I am currently studying Laser Systems Engineering by Keith Kasunic. Chapter 1.2.1 Temporal Coherence says the following:
Axial (or longitudinal) modes are determined by the geometrical fit (or resonance) of a given wavelength in the laser cavity. That is, if the two mirrors that define a laser cavity are nearly planar and perfectly reflecting – an ideal assumption, given that one mirror will be designed not to be so that light can escape the cavity as output power – then Fig. 1.12 shows that an integer number $m = 1, 2, 3$, etc., of half-wavelengths of the electric field fit in the cavity length $L$: $$m \dfrac{\lambda}{2n} = L \ \ \ \ \ \text{[m]} \tag{1.4}$$ where the refractive index $n$ of the gain medium is included to account for the reduction in wavelength in comparison with its free-space ($n = 1$) value. With the exception of a specific type of semiconductor laser known as a vertical-cavity surface-emitting laser (VCSEL) with a cavity length $L \approx \lambda$, the number of half-wavelengths is large in practice. For example, for a HeNe laser emitting at $\lambda = 633$ nm with $L = 100$ mm and $n \approx 1$, $m = 2L/\lambda = 2 \times 0.1 \ \text{m} / 633 \ \text{nm} = 315,955$ half-wavelengths.

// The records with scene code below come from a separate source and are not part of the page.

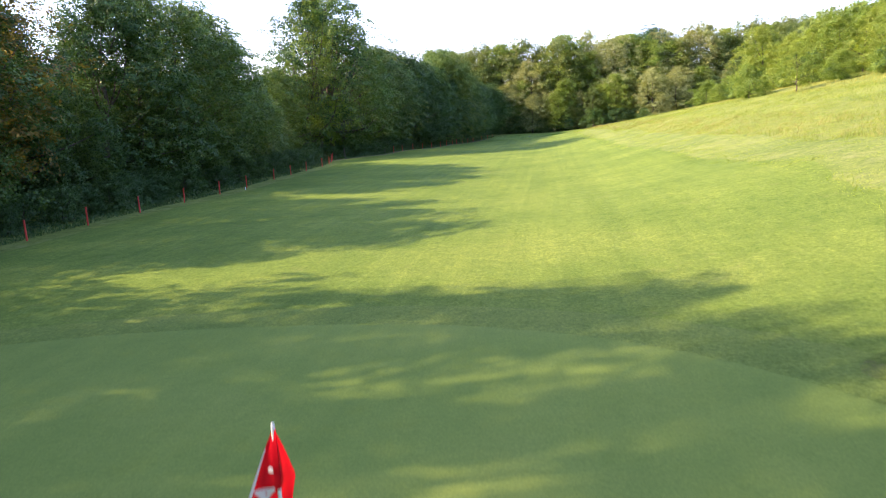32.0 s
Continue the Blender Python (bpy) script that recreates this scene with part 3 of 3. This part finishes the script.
# a loose hedge along the hill's shoulder
y = 64.0
while y < 166:
    plant(HILL, line_x(((64, -33), (80, -33.5), (120, -35), (150, -36.5), (170, -39)), y) + rng_p.uniform(-1.5, 1.5), y, rng_p.uniform(5.4, 7.2), "bright green young tree on the grassy hill", "hill trees")
    plant(BUSHES[2:] + BUSHES[:1], line_x(((64, -29.5), (120, -31), (170, -34.5)), y) + rng_p.uniform(-1.2, 1.2), y + rng_p.uniform(-1.5, 1.5), rng_p.uniform(2.2, 3.6), "light green shrub on the grassy hill", "hill trees", "bush")
    plant(HILL, line_x(((64, -36), (80, -37), (120, -38.5), (150, -40), (170, -42)), y) + rng_p.uniform(-1.5, 1.5), y + 1.6, rng_p.uniform(6.4, 8.8), "bright green young tree on the grassy hill", "hill trees")
    y += rng_p.uniform(3.0, 4.4)

# the wood behind the start
for i in range(34):
    x = -75 + i * 3.0 + rng_p.uniform(-1, 1)
    yb = -16 - 0.0036 * (x + 10) ** 2 + rng_p.uniform(-3, 3)
    plant(FAR_PALE + FAR_PALE[:1], x, yb, rng_p.uniform(10, 15), "green broadleaf tree beyond the start of the hole", "far wood")
    plant(FAR_PALE, x, yb - 9, rng_p.uniform(19, 26), "tall woodland tree beyond the start of the hole", "far wood")
    if i % 2 == 0:
        plant(BUSHES[:2], x, yb + 3.5, rng_p.uniform(3, 5), "rounded dark green shrub before the far wood", "far wood", "bush")
plant(OAKS[1:2], -31, -30, 25, "round dark green tree above the far wood", "far wood")
plant(GREY, -15.6, -30, 26.5, "very tall grey-green poplar above the far wood", "far wood")

for protos in (OAKS, NEAR, LOOSE, PALE, THIN, SLIM, SPARSE, FARS, FAR_PALE, BROWN, GREY, SPIRE, BUSHES, SAPLING, HILL):
    for ob in protos:
        if ob.name not in USED:
            for o in (*ob.children, ob):
                bpy.data.objects.remove(o)

# ---- boundary stakes ----
STAKES_Y = (14.4, 18.8, 24.1, 30.3, 34.6, 38.9, 43.8, 47.3, 51.6, 56.0, 60.5, 65.0, 69.5, 74.0, 79.0, 96.7, 100.3, 103.8, 107.8, 113.4, 118.0, 122.5, 129.2, 133.6, 138.4, 143.3, 147.8, 151.9, 155.75, 158.75, 163.45, 167.7, 172.5, 174.9, 177.6)


def stake_mesh():
    bm = bmesh.new()
    bmesh.ops.create_cone(bm, cap_ends=True, segments=12, radius1=0.04, radius2=0.037, depth=1.05, matrix=Matrix.Translation((0, 0, 0.335)))
    bmesh.ops.bevel(bm, geom=[e for e in bm.edges if e.calc_face_angle(0) > 1.2], offset=0.008, segments=1, affect="EDGES")
    return bm_mesh("boundary_stake", bm, M_STAKE)


STAKE = stake_mesh()
for i, y in enumerate(STAKES_Y):
    x = line_x(STAKE_LINE, y)
    ob = new("boundary_stake", STAKE)
    ob.matrix_basis = pose(x, y, ground_z(x, y), rng_p.uniform(-3, 3), rng_p.uniform(-3, 3), rng_p.uniform(0, 360))
    tagged(ob, "red painted round boundary stake in the grass", "stake", "boundary stakes")


# ---- long grass and weeds ----
GX, GY = np.arange(-78, 36, 0.8), np.arange(-36, 214, 0.8)
HEIGHTS = np.array([[ground_z(x, y) for x in GX] for y in GY])


def heights(x, y):
    """Heights of the land at many places at once."""
    i, j = np.clip((x - GX[0]) / 0.8, 0, len(GX) - 1.001), np.clip((y - GY[0]) / 0.8, 0, len(GY) - 1.001)
    a, b = i.astype(int), j.astype(int)
    u, v = i - a, j - b
    return (HEIGHTS[b, a] * (1 - u) + HEIGHTS[b, a + 1] * u) * (1 - v) + (HEIGHTS[b + 1, a] * (1 - u) + HEIGHTS[b + 1, a + 1] * u) * v


def grass_field(name, count, y0, y1, left, right, tall, width, material, label, lean=0.35, seed=1, patchy=0.0, keep=None):
    """Loose blades rooted in the land, too many to count, as one mesh."""
    rng = np.random.default_rng(seed)
    n = count * 3
    y = rng.uniform(y0, y1, n)
    ya = np.linspace(y0, y1, 200)
    lo, hi = np.interp(y, ya, [left(k) for k in ya]), np.interp(y, ya, [right(k) for k in ya])
    x = lo + (hi - lo) * rng.uniform(0, 1, n)
    ok = np.ones(n, bool)
    if patchy:
        wave = np.sin(x * 0.9 + np.sin(y * 0.5) * 2 + seed) + np.sin(y * 0.73 + np.sin(x * 0.6) * 2) + 0.7 * np.sin(x * 2.3 + y * 1.9)
        ok &= wave * patchy > rng.uniform(-2.2, 1.4, n)
    if keep:
        ok &= keep(x, y)
    x, y = x[ok][:count], y[ok][:count]
    count = len(x)
    base = np.stack([x, y, heights(x, y) - 0.01], 1)
    h = tall * rng.uniform(0.35, 1.2, count) * (0.85 + 0.3 * np.sin(x * 1.9 + np.sin(y * 1.3)) + 0.2 * np.sin(y * 3.1 + x * 0.7))
    a = rng.uniform(0, 2 * np.pi, count)
    side = np.stack([np.cos(a), np.sin(a), 0 * a], 1) * (width * rng.uniform(0.6, 1.4, count))[:, None]
    b = rng.uniform(0, 2 * np.pi, count)
    tip = base + np.stack([np.cos(b) * h * lean, np.sin(b) * h * lean, h], 1)
    v = np.stack([base - side, base + side, tip], 1).reshape(-1, 3)
    ob = new(name, mesh_from(name, v, np.arange(count * 3).reshape(count, 3), material))
    return tagged(ob, label, "grass", "", "stuff")


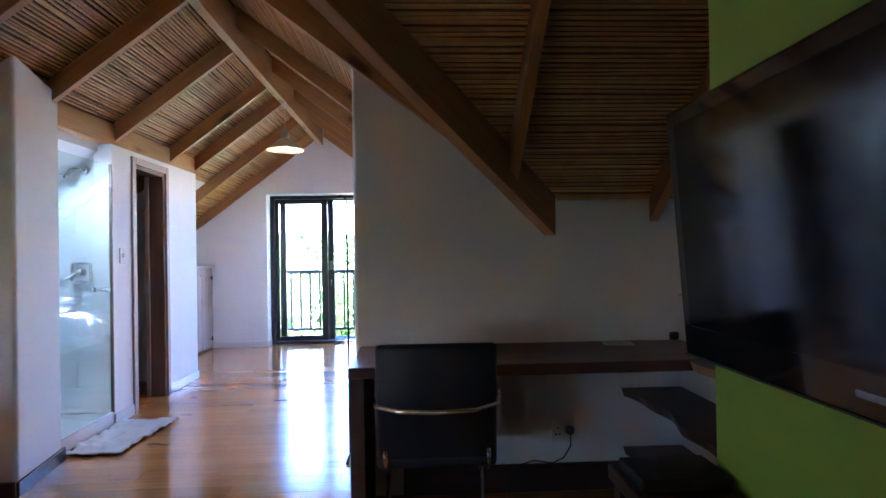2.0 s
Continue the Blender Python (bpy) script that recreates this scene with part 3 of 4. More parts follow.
# ---- shower ----
bm = box(-1.28, BX + 0.0, 3.505, 4.262, 0.002, 0.10, 0.008)
tray = tagged(link("shower_tray", bm, M_PORC), "white shower tray with a raised kerb", "shower tray")
shower = thing("shower_screen", BX, 3.5, 0.1, "frameless clear glass shower screen with slim metal edge channels", "shower screen")
pane = part("pane", box(-0.004, 0.004, 0.025, 0.735, 0.004, 1.92, 0.001), M_SHGLASS, shower)
pane.visible_shadow = False
part("channel", box(-0.011, 0.011, 0.735, 0.75, 0.0, 1.93, 0.002), M_SEAL, shower, "dull bronze edge channel")
part("channel", box(-0.009, 0.009, 0.0, 0.735, -0.001, 0.012, 0.002), M_STEEL, shower)
bm = lathe([(0.013, 0.0), (0.013, 0.035), (0.02, 0.04), (0.02, 0.055), (0.0, 0.058)], 16)
kn = part("knob", bm, M_CHROME, shower, "small chrome door knob")
kn.matrix_basis = pose(0.004, 0.60, 0.965, 0, 90, 0)
kn = part("knob", lathe([(0.013, 0.0), (0.013, 0.035), (0.02, 0.04), (0.02, 0.055), (0.0, 0.058)], 16), M_CHROME, shower, "small chrome door knob")
kn.matrix_basis = pose(-0.004, 0.60, 0.965, 0, -90, 0)
mixer = thing("shower_mixer", -0.46, 4.262, 1.19, "chrome shower mixer with a lever on a rounded plate", "tap")
part("plate", box(-0.075, 0.075, -0.012, 0, -0.085, 0.085, 0.03, 3), M_CHROME, mixer, smooth=True)
m90 = Matrix.Rotation(radians(90), 4, "X")
part("body", lathe([(0.036, 0.0), (0.034, 0.03), (0.024, 0.05), (0.0, 0.055)], 20, m=m90), M_CHROME, mixer, smooth=True)
part("lever", tube([(0, -0.05, 0), (-0.03, -0.07, -0.015), (-0.07, -0.085, -0.04), (-0.11, -0.09, -0.05)], [0.014, 0.016, 0.014, 0.012], 12), M_CHROME, mixer, smooth=True)
dl = thing("downlight", -0.52, 3.88, ZA - SL * 1.32 - 0.032, "round recessed downlight in the shower ceiling", "downlight")
dtilt = Matrix.Rotation(math.atan(SL), 4, "Y").inverted()
part("rim", lathe([(0.055, 0.0), (0.055, -0.006), (0.04, -0.008), (0.04, 0.0)], 24, m=dtilt), M_STEEL, dl)
part("lens", lathe([(0.04, -0.002), (0.04, -0.004), (0.0, -0.004)], 24, m=dtilt), glowing("cool_lens", (0.86, 0.93, 1.0), 22.0), dl, "glowing lens")
head = thing("wall_shower", -0.43, 4.262, 1.985, "chrome shower head on a bent arm", "shower head")
part("rose", lathe([(0.035, 0.0), (0.032, 0.012), (0.012, 0.016)], 20, m=m90), M_CHROME, head, smooth=True)
part("arm", tube([(0, -0.01, 0), (-0.03, -0.06, 0.01), (-0.06, -0.10, 0.0), (-0.075, -0.12, -0.03)], 0.011, 12), M_CHROME, head, smooth=True)
b_ = lathe([(0.014, 0.03), (0.018, 0.01), (0.034, -0.02), (0.036, -0.032), (0.0, -0.034)], 20)
part("spray", b_, M_CHROME, head, smooth=True).matrix_basis = pose(-0.083, -0.135, -0.05, -25, 20, 0)

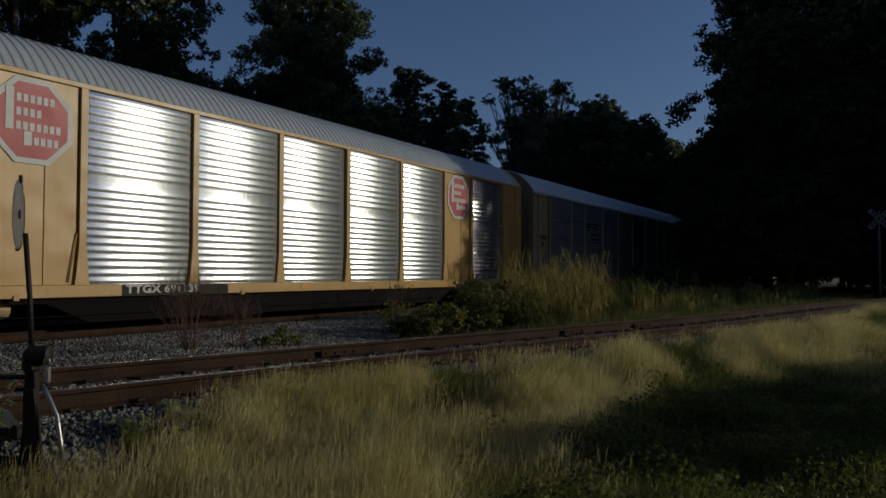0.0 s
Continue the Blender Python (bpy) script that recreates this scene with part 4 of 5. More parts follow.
# car 8: pale yellow posts, dull banded sheets, several graffiti pieces
c = autorack("yellow autorack rail car with dull grey sheets and much graffiti", OLD_YELLOW, DULL_SILVER, "band", ROOF_BEIGE, OLD_YELLOW, OLD_YELLOW, OLD_YELLOW, rows=4, mark="ETTX 820954", mark_x=6.0, foot=0.26)
e = part("emblem", slab(2.0, 0.008, 0.07, GOLD_MARK, 0), c, pose(7.0, -0.014, 3.3), "gold emblem of plain bars")
part("emblem_bar", slab(1.6, 0.008, 0.06, GOLD_MARK, 0), e, pose(0.2, 0, -0.14))
for k in range(3):
    for a, dz, w, h in ((0, 0.15, 0.5, 0.12), (0, 0.45, 0.5, 0.12), (0 if k != 1 else 0.0, 0.27, 0.16 if k != 1 else 0.5, 0.18)):
        part("emblem_bar", slab(w, 0.008, h, GOLD_MARK, 0), e, pose(a + k * 0.66, 0, dz))
graffiti(c, 2.5, 0.85, 3.5, 1.2, 5, GREEN_MARK, TEAL_MARK, 41, "teal sprayed bubble letters", 0.045)
part("graffiti_field", prism([(8.72, 0.92), (13.35, 0.92), (13.25, 1.5), (13.4, 2.0), (11.5, 1.98), (10.4, 2.03), (10.1, 1.95), (8.82, 1.98), (8.92, 1.45)], 0.004, RUST_MARK), c, pose(0, -0.0085, 0), "rust red sprayed field")
part("graffiti_field", prism([(8.5, 0.56), (13.5, 0.56), (13.6, 0.89), (8.68, 0.89)], 0.004, RUST_MARK), c, pose(0, -0.0605, 0), "rust red sprayed field on the sill")
for x in POSTS[3:5]:
    part("post_paint", prism([(-0.27, 0), (0.27, 0), (0.23, 0.16), (0.1, 0.62), (0.085, 0.8), (0.085, 1.0), (-0.085, 1.0), (-0.085, 0.8), (-0.1, 0.62), (-0.23, 0.16)], 0.004, RUST_MARK), c, pose(x, -0.066, Z_PANEL), "rust red spray on the post")
early_letters = (([(8.82, 1.98), (9.2, 1.96), (10.0, 1.93), (9.9, 1.49), (9.75, 1.48), (9.31, 1.55), (9.28, 1.26), (9.36, 1.08), (9.42, 1.33), (9.38, 1.5)], 0.05), ([(8.84, 1.96), (8.9, 1.47), (8.75, 0.94)], 0.14), ([(9.75, 1.48), (9.77, 0.94)], 0.05),
                   ([(9.65, 2.02), (10.18, 1.99), (10.22, 1.89)], 0.06), ([(10.22, 1.9), (10.22, 1.36)], 0.14), ([(10.29, 1.16), (10.29, 0.94)], 0.14), ([(10.39, 2.04), (11.49, 1.99), (11.42, 1.67), (11.1, 1.62)], 0.05), ([(10.6, 1.9), (10.85, 1.86), (10.78, 1.45), (10.76, 0.94)], 0.06))
late_letters = (([(11.1, 1.62), (10.96, 1.4), (10.98, 1.15), (11.08, 1.0), (11.14, 1.25), (11.44, 1.3)], 0.06), ([(11.53, 1.96), (12.09, 1.9), (12.03, 1.5), (11.7, 1.45), (11.5, 1.1), (11.5, 0.94)], 0.05), ([(11.7, 1.12), (12.05, 1.24), (12.2, 1.05), (12.1, 0.95)], 0.08),
                   ([(12.13, 1.98), (13.38, 2.0), (13.27, 1.52), (12.83, 1.59), (12.85, 1.07), (12.72, 1.2), (12.6, 1.54), (12.6, 0.94)], 0.05), ([(12.2, 1.55), (12.6, 1.54)], 0.05), ([(13.27, 1.5), (13.38, 0.95)], 0.04))
for path, wide in early_letters + late_letters:
    part("sprayed_outline", join_strokes([ribbon(path, wide, WHITE_MARK)], WHITE_MARK), c, pose(0, -0.018, 0), "white sprayed outline with drips")
for x, w in ((8.62, 0.12), (9.77, 0.06), (10.29, 0.12), (10.8, 0.05), (11.48, 0.05), (12.5, 0.05)):
    part("paint_drip", join_strokes([ribbon([(x, 0.88), (x - 0.03, 0.6)], w, WHITE_MARK)], WHITE_MARK), c, pose(0, -0.063, 0))
sprayed(c, "RASR", 15.0, 1.05, 0.62, 0.85, 0.32, BLACK_MARK, WHITE_MARK, 0.34, 0.08, "black sprayed bubble letter with a white rim")
sprayed(c, "GRAVE", 19.6, 0.98, 0.62, 0.72, 0.3, WHITE_MARK, GREY_MARK, 0.2, 0.04, "white sprayed letter", 0.15)
scrawl(c, 13.6, 1.2, 0.9, 0.7, WHITE_MARK, 42, "white sprayed tag", 4)
scrawl(c, 18.3, 0.9, 0.9, 0.5, WHITE_MARK, 43, "white sprayed tag", 4)
scrawl(c, 24.0, 1.1, 1.0, 0.5, WHITE_MARK, 44, "white sprayed tag", 5)
tp = part("mark_plate", slab(1.15, 0.01, 0.3, BLACK_MARK, 0), c, pose(18.75, -0.066, 0.56), "black plate with gold lettering")
word(tp, "TTX", 0.15, 0.05, 0.2, GOLD_MARK, 0.02, y=-0.006, stretch=1.6)
part("notice", slab(0.6, 0.008, 0.5, GOLD_MARK, 0), c, pose(0.7, -0.01, 2.86), "yellow notice plate")
for text, z in (("Quality", 3.03), ("Auto Rack", 2.91)):
    word(c, text, 0.74, z, 0.085, BLACK_MARK, 0.0, "small black stencil", y=-0.012, stretch=0.8)
word(c, "T 9600", 0.8, 2.12, 0.14, BLACK_MARK, 0.004, "small black stencil", y=-0.006)
CARS[8] = c
# car 10: grey sheets with yellow ends
c = autorack("grimy autorack rail car with yellow ends and brown ribbed sheets", YELLOW, TAN_PANEL, "fine", ROOF_BEIGE, OLD_YELLOW, OLD_YELLOW, YELLOW, brackets=True)
e = part("emblem", prism([(0, 0.0), (0.45, -0.25), (0.9, 0), (0.9, 0.95), (0, 0.95)], 0.01, WHITE_MARK), c, pose(5.0, -0.014, 3.0), "shield emblem in blue, white and red")
part("emblem_field", slab(0.8, 0.006, 0.3, NAVY_MARK, 0), e, pose(0.05, -0.006, 0.6))
for k in range(4):
    part("emblem_bar", slab(0.09, 0.006, 0.5, RED_SIGN, 0), e, pose(0.09 + k * 0.2, -0.006, 0.05))
CARS[10] = c
c = autorack("brown autorack rail car in deep shade with ribbed sheets", BROWN, TAN_PANEL, "fine", ROOF_WHITE, WHITE, BROWN, OCHRE, brackets=False)
CARS[11] = c
c = autorack("yellow autorack rail car with silver louvred sheets", YELLOW, SILVER, "louver", ROOF_SILVER, YELLOW, WHITE, YELLOW, ladder_end=False, rows=1, sill_black=True, roof_cap=YELLOW, brackets=False)
CARS[-1] = c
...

I understand the cavity length $m \dfrac{\lambda}{2n} = L$, as a standalone, but what is meant by "half-wavelengths" of the electric field, and how is this represented mathematically, in terms of electromagnetism and electromagnetic waves? And, relatedly, how does the $m$ values, as shown in figure 1.12, influence the electromagnetic waves themselves, beyond the simple equation of the cavity length $m \dfrac{\lambda}{2n} = L$ (that is, where in the mathematics of electromagnetic waves does the $m \dfrac{\lambda}{2n} = L$ come into play)?